## PROBLEM TO SOLVE
Every line of the listing must be reproduced as it stands. Leave the images behind.

## DATASET SECTION
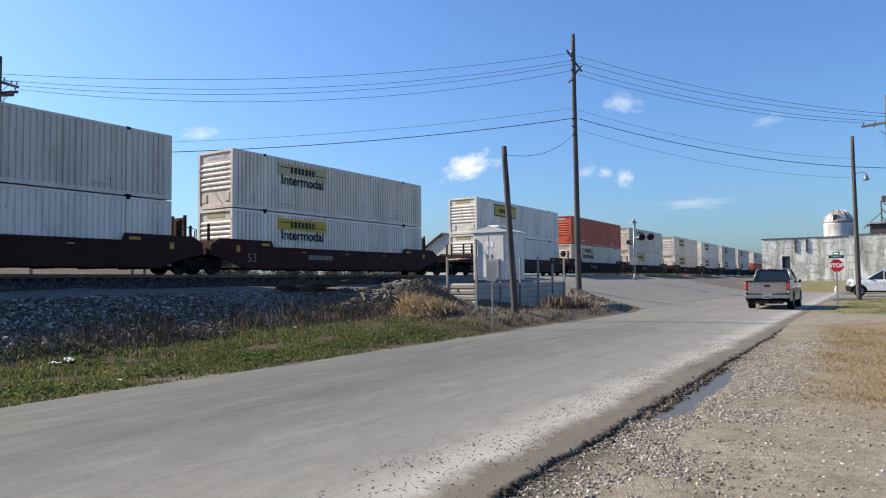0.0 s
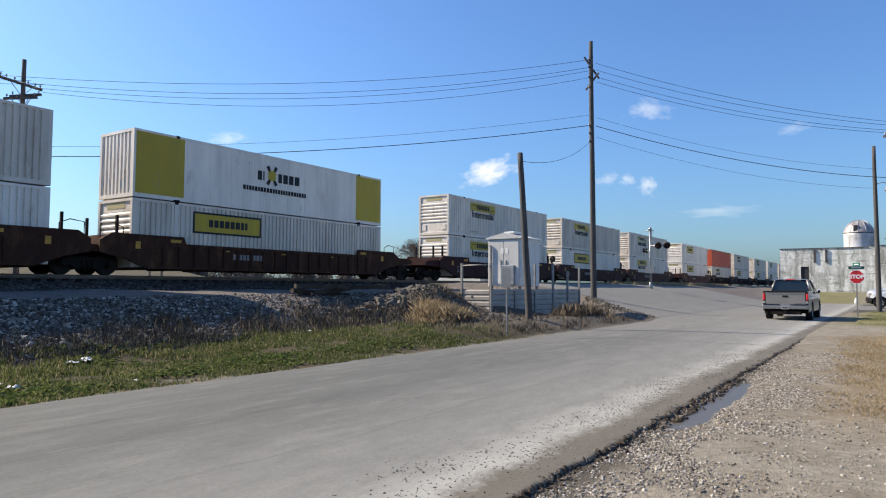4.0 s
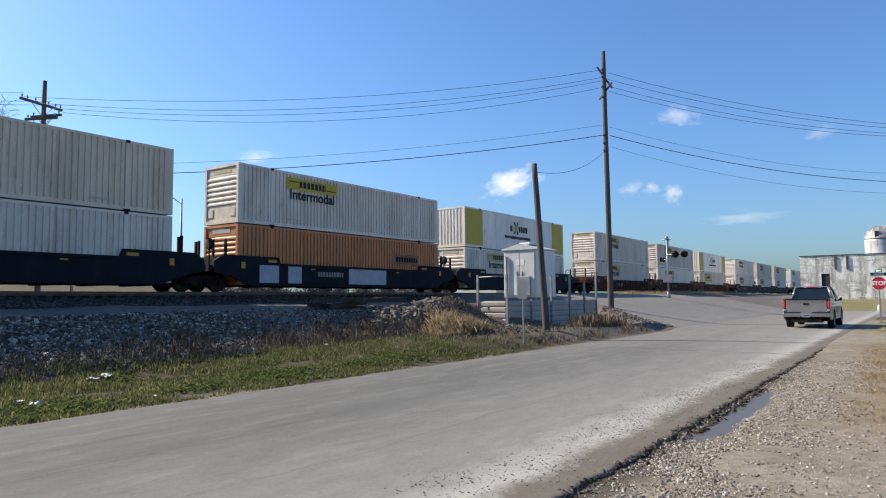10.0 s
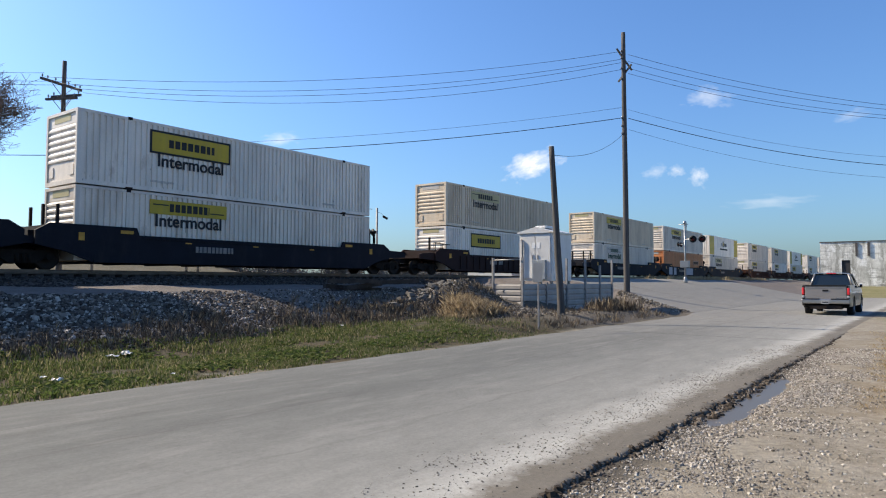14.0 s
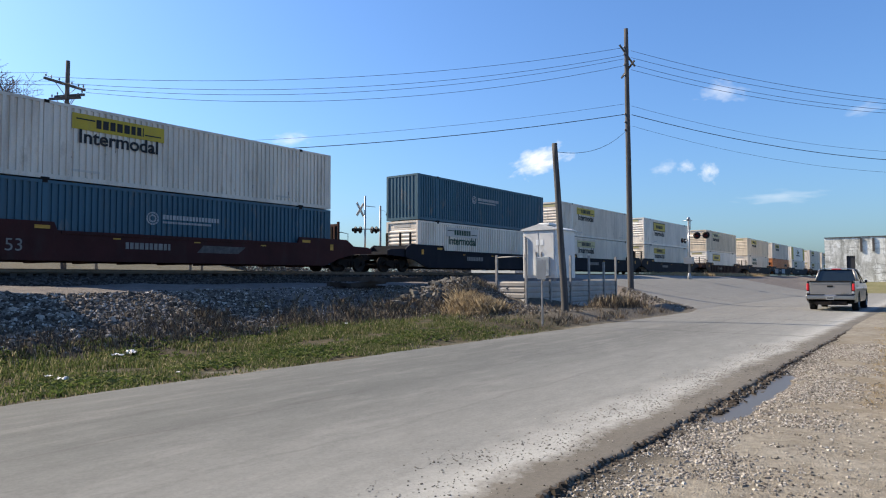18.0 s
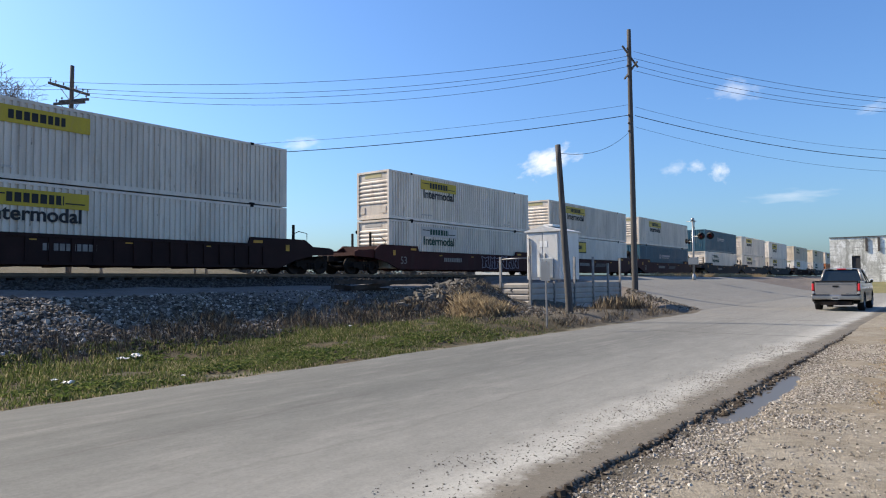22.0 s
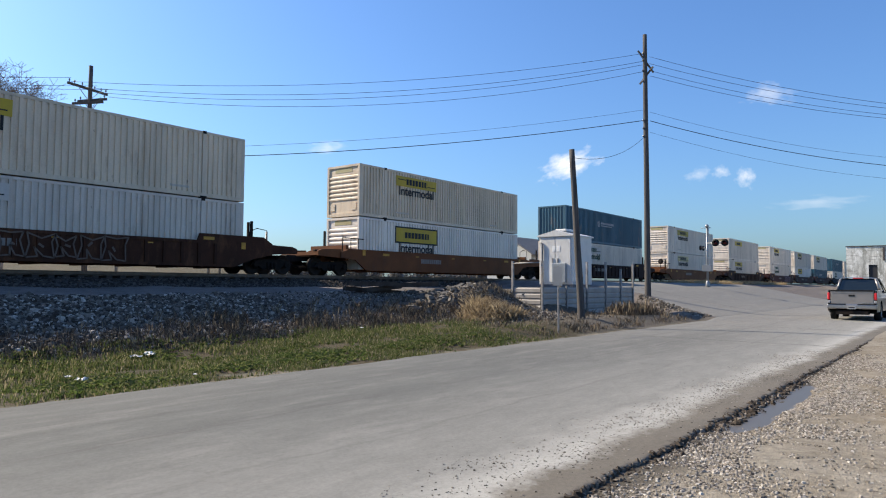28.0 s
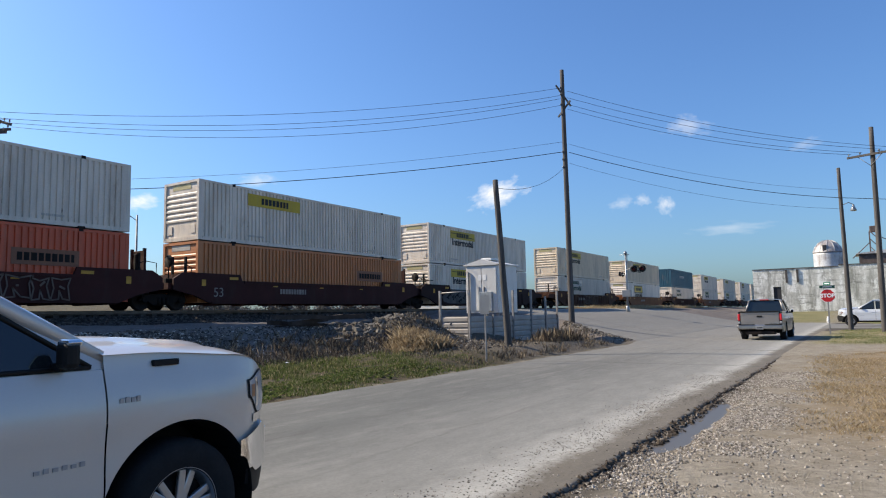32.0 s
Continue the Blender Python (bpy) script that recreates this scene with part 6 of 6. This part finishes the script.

## EXERCISE ANSWER
0.0 s
4.0 s
10.0 s
14.0 s
18.0 s
22.0 s
28.0 s
32.0 s
Continue the Blender Python (bpy) script that recreates this scene with part 6 of 6. This part finishes the script.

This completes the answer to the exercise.